» WORK TO DO: Write out all of the entries exactly as given.

───── DATA ENTRIES ─────

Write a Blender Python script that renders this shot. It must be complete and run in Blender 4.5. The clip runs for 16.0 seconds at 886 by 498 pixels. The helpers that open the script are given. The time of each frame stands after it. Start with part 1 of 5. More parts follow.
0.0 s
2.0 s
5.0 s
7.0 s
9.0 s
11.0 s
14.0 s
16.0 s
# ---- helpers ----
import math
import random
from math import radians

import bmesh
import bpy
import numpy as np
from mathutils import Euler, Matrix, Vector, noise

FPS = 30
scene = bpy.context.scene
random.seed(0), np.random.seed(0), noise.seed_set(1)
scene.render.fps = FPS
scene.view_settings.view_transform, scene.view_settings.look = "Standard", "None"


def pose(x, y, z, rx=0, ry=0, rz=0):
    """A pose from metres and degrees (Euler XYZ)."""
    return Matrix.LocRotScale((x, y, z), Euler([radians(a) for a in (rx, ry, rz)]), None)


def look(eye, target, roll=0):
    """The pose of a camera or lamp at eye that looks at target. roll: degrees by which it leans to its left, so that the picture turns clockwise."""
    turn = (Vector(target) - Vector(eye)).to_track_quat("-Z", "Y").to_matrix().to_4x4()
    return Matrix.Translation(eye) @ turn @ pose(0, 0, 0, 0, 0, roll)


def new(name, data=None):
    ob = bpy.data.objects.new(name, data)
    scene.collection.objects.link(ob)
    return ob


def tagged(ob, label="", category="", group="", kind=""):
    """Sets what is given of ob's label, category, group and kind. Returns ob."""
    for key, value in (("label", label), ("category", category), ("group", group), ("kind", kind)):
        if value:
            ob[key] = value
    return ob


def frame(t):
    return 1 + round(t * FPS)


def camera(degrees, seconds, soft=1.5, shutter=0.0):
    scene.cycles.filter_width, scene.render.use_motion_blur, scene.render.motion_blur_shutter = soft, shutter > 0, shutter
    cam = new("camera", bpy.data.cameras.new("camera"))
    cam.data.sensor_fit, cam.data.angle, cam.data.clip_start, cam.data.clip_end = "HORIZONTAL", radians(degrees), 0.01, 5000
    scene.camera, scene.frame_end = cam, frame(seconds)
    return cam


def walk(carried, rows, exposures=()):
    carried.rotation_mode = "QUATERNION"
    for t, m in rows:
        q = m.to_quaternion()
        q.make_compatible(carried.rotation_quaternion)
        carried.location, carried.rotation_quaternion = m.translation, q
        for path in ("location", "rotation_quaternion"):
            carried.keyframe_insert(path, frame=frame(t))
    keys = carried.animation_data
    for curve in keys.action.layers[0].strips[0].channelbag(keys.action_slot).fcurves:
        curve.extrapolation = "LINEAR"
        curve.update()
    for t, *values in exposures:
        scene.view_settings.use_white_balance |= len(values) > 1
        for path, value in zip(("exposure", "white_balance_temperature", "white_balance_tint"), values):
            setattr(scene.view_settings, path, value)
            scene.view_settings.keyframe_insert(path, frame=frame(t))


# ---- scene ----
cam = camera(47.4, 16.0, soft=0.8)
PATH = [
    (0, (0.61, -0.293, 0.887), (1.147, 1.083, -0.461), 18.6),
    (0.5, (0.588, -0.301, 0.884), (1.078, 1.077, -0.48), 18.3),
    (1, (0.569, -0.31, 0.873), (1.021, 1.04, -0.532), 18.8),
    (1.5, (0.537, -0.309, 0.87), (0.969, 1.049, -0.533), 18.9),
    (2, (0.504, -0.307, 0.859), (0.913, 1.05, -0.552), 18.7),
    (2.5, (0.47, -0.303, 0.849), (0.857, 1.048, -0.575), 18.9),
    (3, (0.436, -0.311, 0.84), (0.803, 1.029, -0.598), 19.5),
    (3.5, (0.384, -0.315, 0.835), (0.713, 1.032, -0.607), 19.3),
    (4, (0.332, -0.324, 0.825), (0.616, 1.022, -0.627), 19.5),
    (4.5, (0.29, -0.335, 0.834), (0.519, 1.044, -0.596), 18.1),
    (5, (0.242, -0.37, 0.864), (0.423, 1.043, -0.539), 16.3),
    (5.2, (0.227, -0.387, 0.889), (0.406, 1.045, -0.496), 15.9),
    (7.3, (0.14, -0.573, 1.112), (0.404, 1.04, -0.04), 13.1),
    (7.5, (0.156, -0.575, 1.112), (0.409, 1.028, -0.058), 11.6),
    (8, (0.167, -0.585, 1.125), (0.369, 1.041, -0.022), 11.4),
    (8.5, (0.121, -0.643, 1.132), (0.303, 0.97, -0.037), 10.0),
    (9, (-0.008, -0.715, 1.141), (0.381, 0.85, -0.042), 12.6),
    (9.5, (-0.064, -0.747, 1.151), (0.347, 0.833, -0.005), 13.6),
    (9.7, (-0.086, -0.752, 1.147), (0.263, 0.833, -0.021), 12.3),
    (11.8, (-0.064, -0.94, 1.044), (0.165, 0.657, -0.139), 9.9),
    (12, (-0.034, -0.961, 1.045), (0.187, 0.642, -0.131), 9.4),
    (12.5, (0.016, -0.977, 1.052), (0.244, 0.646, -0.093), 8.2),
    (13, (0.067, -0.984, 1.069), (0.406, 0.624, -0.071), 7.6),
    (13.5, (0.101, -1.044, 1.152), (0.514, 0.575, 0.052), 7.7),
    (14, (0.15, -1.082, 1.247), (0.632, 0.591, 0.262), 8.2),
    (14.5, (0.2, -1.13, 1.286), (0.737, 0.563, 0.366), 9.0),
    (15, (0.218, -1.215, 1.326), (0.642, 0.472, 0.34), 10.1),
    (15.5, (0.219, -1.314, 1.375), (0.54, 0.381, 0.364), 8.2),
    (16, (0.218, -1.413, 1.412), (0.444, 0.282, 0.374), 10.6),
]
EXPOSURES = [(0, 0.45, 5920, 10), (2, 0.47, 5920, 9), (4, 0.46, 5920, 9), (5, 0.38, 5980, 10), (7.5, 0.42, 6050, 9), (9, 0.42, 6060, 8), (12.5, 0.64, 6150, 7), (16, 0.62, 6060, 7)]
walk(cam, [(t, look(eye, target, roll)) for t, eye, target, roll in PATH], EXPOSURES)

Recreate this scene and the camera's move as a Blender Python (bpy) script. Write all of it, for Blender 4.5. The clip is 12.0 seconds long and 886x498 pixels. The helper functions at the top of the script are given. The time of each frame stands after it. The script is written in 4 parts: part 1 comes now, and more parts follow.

─────

» WRITTEN SOLUTION:
Write a Blender Python script that renders this shot. It must be complete and run in Blender 4.5. The clip runs for 16.0 seconds at 886 by 498 pixels. The helpers that open the script are given. The time of each frame stands after it. Start with part 1 of 5. More parts follow.
0.0 s
2.0 s
5.0 s
7.0 s
9.0 s
11.0 s
14.0 s
16.0 s
# ---- helpers ----
import math
import random
from math import radians

import bmesh
import bpy
import numpy as np
from mathutils import Euler, Matrix, Vector, noise

FPS = 30
scene = bpy.context.scene
random.seed(0), np.random.seed(0), noise.seed_set(1)
scene.render.fps = FPS
scene.view_settings.view_transform, scene.view_settings.look = "Standard", "None"


def pose(x, y, z, rx=0, ry=0, rz=0):
    """A pose from metres and degrees (Euler XYZ)."""
    return Matrix.LocRotScale((x, y, z), Euler([radians(a) for a in (rx, ry, rz)]), None)


def look(eye, target, roll=0):
    """The pose of a camera or lamp at eye that looks at target. roll: degrees by which it leans to its left, so that the picture turns clockwise."""
    turn = (Vector(target) - Vector(eye)).to_track_quat("-Z", "Y").to_matrix().to_4x4()
    return Matrix.Translation(eye) @ turn @ pose(0, 0, 0, 0, 0, roll)


def new(name, data=None):
    ob = bpy.data.objects.new(name, data)
    scene.collection.objects.link(ob)
    return ob


def tagged(ob, label="", category="", group="", kind=""):
    """Sets what is given of ob's label, category, group and kind. Returns ob."""
    for key, value in (("label", label), ("category", category), ("group", group), ("kind", kind)):
        if value:
            ob[key] = value
    return ob


def frame(t):
    return 1 + round(t * FPS)


def camera(degrees, seconds, soft=1.5, shutter=0.0):
    scene.cycles.filter_width, scene.render.use_motion_blur, scene.render.motion_blur_shutter = soft, shutter > 0, shutter
    cam = new("camera", bpy.data.cameras.new("camera"))
    cam.data.sensor_fit, cam.data.angle, cam.data.clip_start, cam.data.clip_end = "HORIZONTAL", radians(degrees), 0.01, 5000
    scene.camera, scene.frame_end = cam, frame(seconds)
    return cam


def walk(carried, rows, exposures=()):
    carried.rotation_mode = "QUATERNION"
    for t, m in rows:
        q = m.to_quaternion()
        q.make_compatible(carried.rotation_quaternion)
        carried.location, carried.rotation_quaternion = m.translation, q
        for path in ("location", "rotation_quaternion"):
            carried.keyframe_insert(path, frame=frame(t))
    keys = carried.animation_data
    for curve in keys.action.layers[0].strips[0].channelbag(keys.action_slot).fcurves:
        curve.extrapolation = "LINEAR"
        curve.update()
    for t, *values in exposures:
        scene.view_settings.use_white_balance |= len(values) > 1
        for path, value in zip(("exposure", "white_balance_temperature", "white_balance_tint"), values):
            setattr(scene.view_settings, path, value)
            scene.view_settings.keyframe_insert(path, frame=frame(t))


# ---- scene ----
cam = camera(47.4, 16.0, soft=0.8)
PATH = [
    (0, (0.61, -0.293, 0.887), (1.147, 1.083, -0.461), 18.6),
    (0.5, (0.588, -0.301, 0.884), (1.078, 1.077, -0.48), 18.3),
    (1, (0.569, -0.31, 0.873), (1.021, 1.04, -0.532), 18.8),
    (1.5, (0.537, -0.309, 0.87), (0.969, 1.049, -0.533), 18.9),
    (2, (0.504, -0.307, 0.859), (0.913, 1.05, -0.552), 18.7),
    (2.5, (0.47, -0.303, 0.849), (0.857, 1.048, -0.575), 18.9),
    (3, (0.436, -0.311, 0.84), (0.803, 1.029, -0.598), 19.5),
    (3.5, (0.384, -0.315, 0.835), (0.713, 1.032, -0.607), 19.3),
    (4, (0.332, -0.324, 0.825), (0.616, 1.022, -0.627), 19.5),
    (4.5, (0.29, -0.335, 0.834), (0.519, 1.044, -0.596), 18.1),
    (5, (0.242, -0.37, 0.864), (0.423, 1.043, -0.539), 16.3),
    (5.2, (0.227, -0.387, 0.889), (0.406, 1.045, -0.496), 15.9),
    (7.3, (0.14, -0.573, 1.112), (0.404, 1.04, -0.04), 13.1),
    (7.5, (0.156, -0.575, 1.112), (0.409, 1.028, -0.058), 11.6),
    (8, (0.167, -0.585, 1.125), (0.369, 1.041, -0.022), 11.4),
    (8.5, (0.121, -0.643, 1.132), (0.303, 0.97, -0.037), 10.0),
    (9, (-0.008, -0.715, 1.141), (0.381, 0.85, -0.042), 12.6),
    (9.5, (-0.064, -0.747, 1.151), (0.347, 0.833, -0.005), 13.6),
    (9.7, (-0.086, -0.752, 1.147), (0.263, 0.833, -0.021), 12.3),
    (11.8, (-0.064, -0.94, 1.044), (0.165, 0.657, -0.139), 9.9),
    (12, (-0.034, -0.961, 1.045), (0.187, 0.642, -0.131), 9.4),
    (12.5, (0.016, -0.977, 1.052), (0.244, 0.646, -0.093), 8.2),
    (13, (0.067, -0.984, 1.069), (0.406, 0.624, -0.071), 7.6),
    (13.5, (0.101, -1.044, 1.152), (0.514, 0.575, 0.052), 7.7),
    (14, (0.15, -1.082, 1.247), (0.632, 0.591, 0.262), 8.2),
    (14.5, (0.2, -1.13, 1.286), (0.737, 0.563, 0.366), 9.0),
    (15, (0.218, -1.215, 1.326), (0.642, 0.472, 0.34), 10.1),
    (15.5, (0.219, -1.314, 1.375), (0.54, 0.381, 0.364), 8.2),
    (16, (0.218, -1.413, 1.412), (0.444, 0.282, 0.374), 10.6),
]
EXPOSURES = [(0, 0.45, 5920, 10), (2, 0.47, 5920, 9), (4, 0.46, 5920, 9), (5, 0.38, 5980, 10), (7.5, 0.42, 6050, 9), (9, 0.42, 6060, 8), (12.5, 0.64, 6150, 7), (16, 0.62, 6060, 7)]
walk(cam, [(t, look(eye, target, roll)) for t, eye, target, roll in PATH], EXPOSURES)

Recreate this scene and the camera's move as a Blender Python (bpy) script. Write all of it, for Blender 4.5. The clip is 12.0 seconds long and 886x498 pixels. The helper functions at the top of the script are given. The time of each frame stands after it. The script is written in 4 parts: part 1 comes now, and more parts follow.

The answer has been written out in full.